I had high hopes for super-fan Cochran. But Semhar says it best – “Cochran seems to be a huge fan of the game, but not necessarily playing the game.”

When Cochran learns he’s up for elimination, I wanted him to go into strategic over-drive, making deals to save his neck. Instead, he sinks into despair. “I’m extremely depressed,” he says. When Papa Bear tries to console him, he sulks away. It’s only Jim’s antagonism towards Semhar and suspicion of Ozzy that saves him.

I worry that Cochran’s “class clown” strategy is the male equivalent of the pretty girls who bat their eyelashes and think it’s a “social game.” Sure you’re nice on the eyes (or ears, in Cochran’s case). You’ll still be cut loose when it’s convenient.

With that said, Cochran’s situation last night reminded me of my experience in Tocantins. Three days in, I was unsure of myself, and Carolina pointed the finger at me as the weak link at camp. Thanks to my ally J.T., and Carolina’s own hot-headedness after our challenge loss, she went home. Sub in Jim for JT and Semhar for Carolina, and it’s a neat parallel.

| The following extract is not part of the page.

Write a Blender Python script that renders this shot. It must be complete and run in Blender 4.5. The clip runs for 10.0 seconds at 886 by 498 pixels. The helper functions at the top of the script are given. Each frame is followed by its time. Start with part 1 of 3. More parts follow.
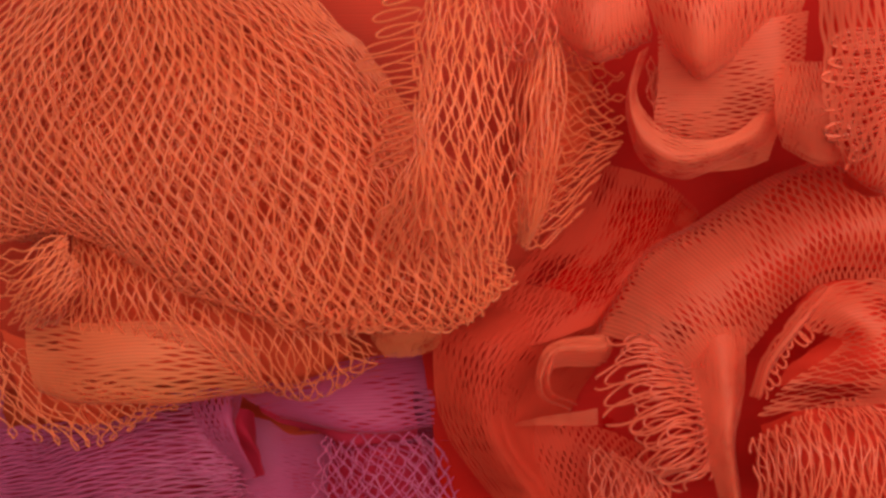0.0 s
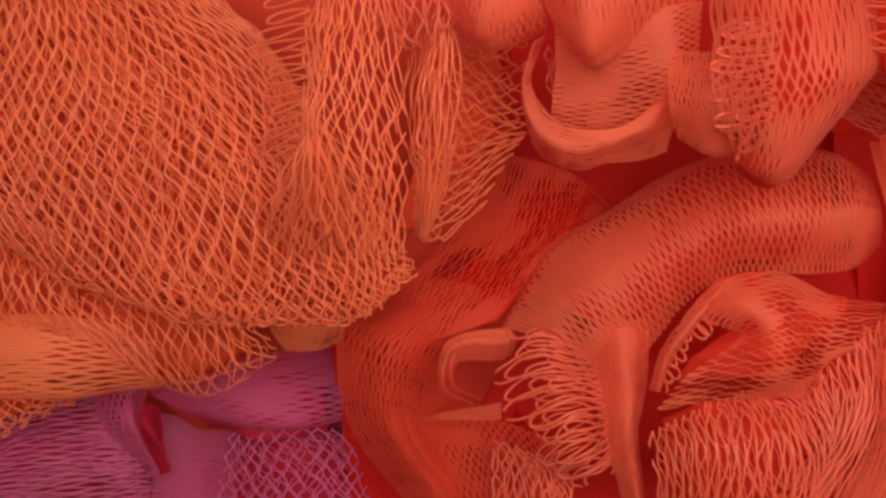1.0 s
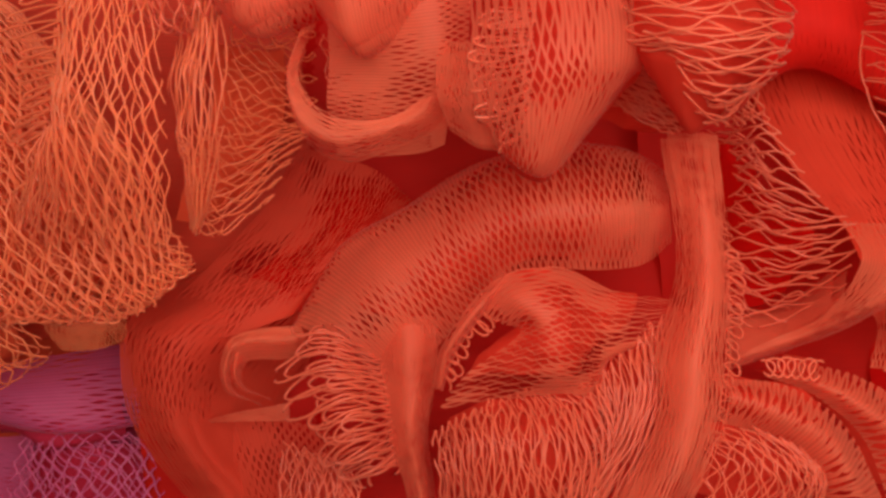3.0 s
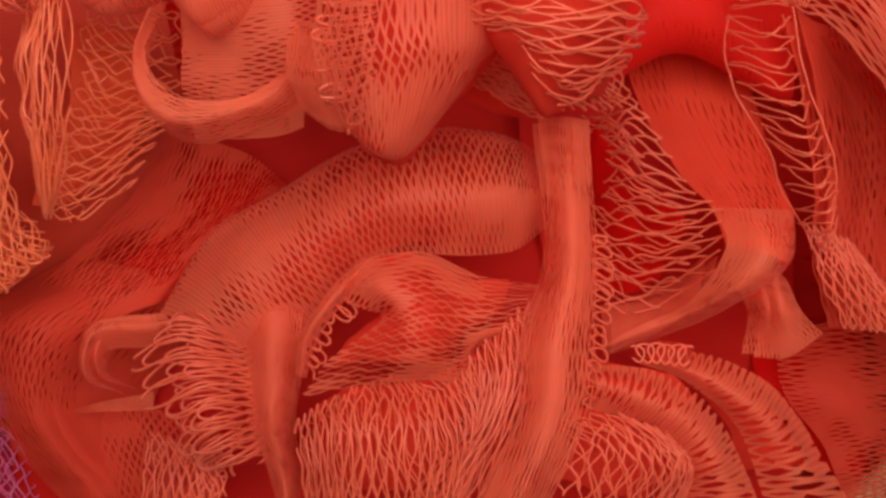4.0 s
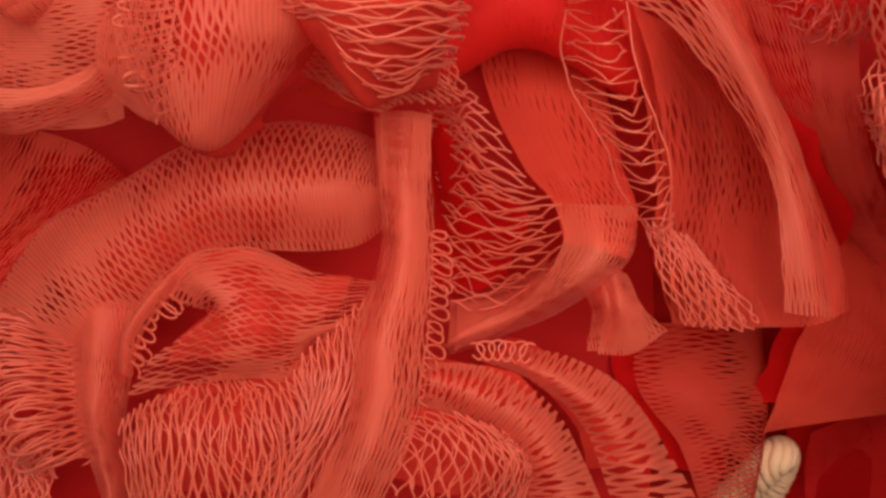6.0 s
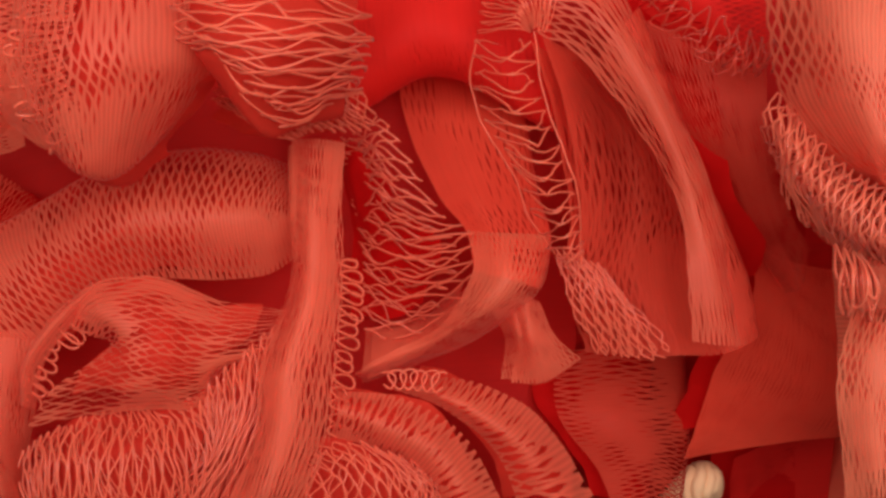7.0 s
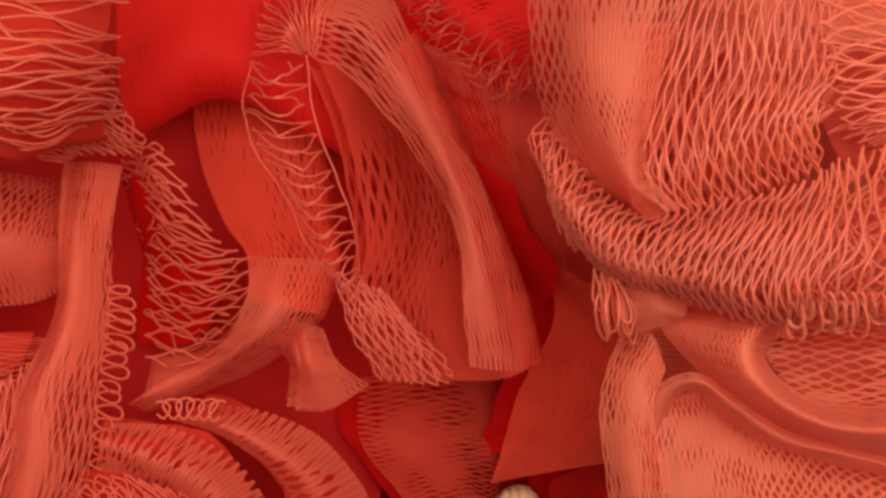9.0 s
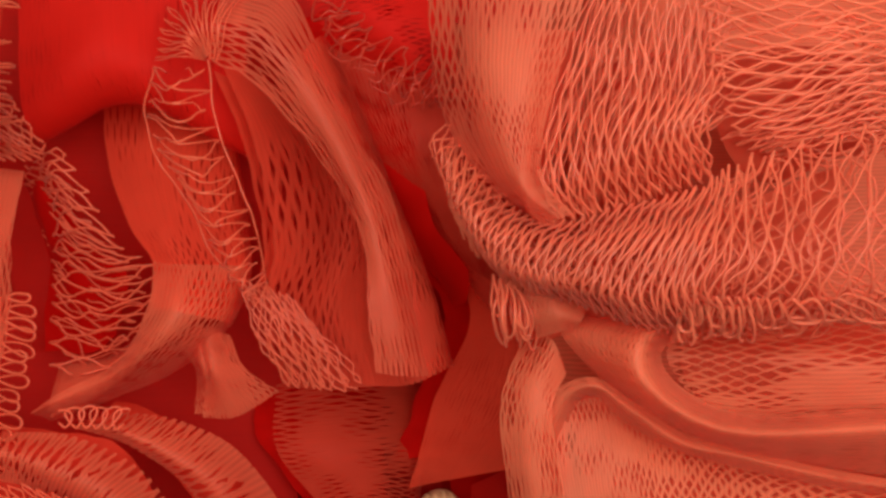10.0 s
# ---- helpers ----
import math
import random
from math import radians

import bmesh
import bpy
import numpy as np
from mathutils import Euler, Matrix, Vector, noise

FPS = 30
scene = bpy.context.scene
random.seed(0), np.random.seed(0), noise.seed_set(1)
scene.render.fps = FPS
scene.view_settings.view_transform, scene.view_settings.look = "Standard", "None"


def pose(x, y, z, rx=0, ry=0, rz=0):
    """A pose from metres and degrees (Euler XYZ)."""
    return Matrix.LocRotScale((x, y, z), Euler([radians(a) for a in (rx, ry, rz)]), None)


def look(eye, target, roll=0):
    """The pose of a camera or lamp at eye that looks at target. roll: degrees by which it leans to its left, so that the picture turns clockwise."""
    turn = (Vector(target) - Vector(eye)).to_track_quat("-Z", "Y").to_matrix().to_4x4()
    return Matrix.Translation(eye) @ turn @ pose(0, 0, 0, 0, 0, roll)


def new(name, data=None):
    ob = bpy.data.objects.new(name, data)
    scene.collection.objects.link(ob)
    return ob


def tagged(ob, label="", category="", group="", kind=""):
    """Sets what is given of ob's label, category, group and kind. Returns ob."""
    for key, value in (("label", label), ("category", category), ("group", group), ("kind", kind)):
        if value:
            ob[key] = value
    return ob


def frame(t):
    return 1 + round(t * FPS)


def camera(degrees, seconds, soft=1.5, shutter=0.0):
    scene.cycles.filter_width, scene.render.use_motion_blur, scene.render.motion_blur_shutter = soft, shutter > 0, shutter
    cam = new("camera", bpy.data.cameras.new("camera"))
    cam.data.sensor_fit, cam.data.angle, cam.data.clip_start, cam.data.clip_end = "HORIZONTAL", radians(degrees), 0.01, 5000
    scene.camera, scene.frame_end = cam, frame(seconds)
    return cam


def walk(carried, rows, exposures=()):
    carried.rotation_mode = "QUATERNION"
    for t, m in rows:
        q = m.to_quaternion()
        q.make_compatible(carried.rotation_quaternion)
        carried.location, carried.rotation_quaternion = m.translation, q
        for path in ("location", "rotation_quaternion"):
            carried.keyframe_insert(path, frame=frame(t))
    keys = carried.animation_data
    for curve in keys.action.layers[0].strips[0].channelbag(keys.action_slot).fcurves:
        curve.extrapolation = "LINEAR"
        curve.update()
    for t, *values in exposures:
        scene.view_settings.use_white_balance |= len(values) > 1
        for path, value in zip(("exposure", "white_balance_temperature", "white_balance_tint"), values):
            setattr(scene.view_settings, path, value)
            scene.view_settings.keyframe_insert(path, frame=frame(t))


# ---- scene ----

Is Cochran next to go? Or will he learn his lesson, emerge as a strategist, and make the finals?

Semhar Sent Home

I give Semhar credit for stepping up in the challenge – but that’s about all the credit she gets. When she claims Jim “made us look weak,” she looks ridiculous. Was it really Jim’s facial expressions, more than her flopping around like a Christmas goose, that undermined the tribe?

So the person who’s bad at challenges and mean around camp is sent to Redemption Island – even though she has great dental hygiene. “I’m upset that my tribe members lied to me,” Semhar weeps.

What did she expect when she signed up for Survivor?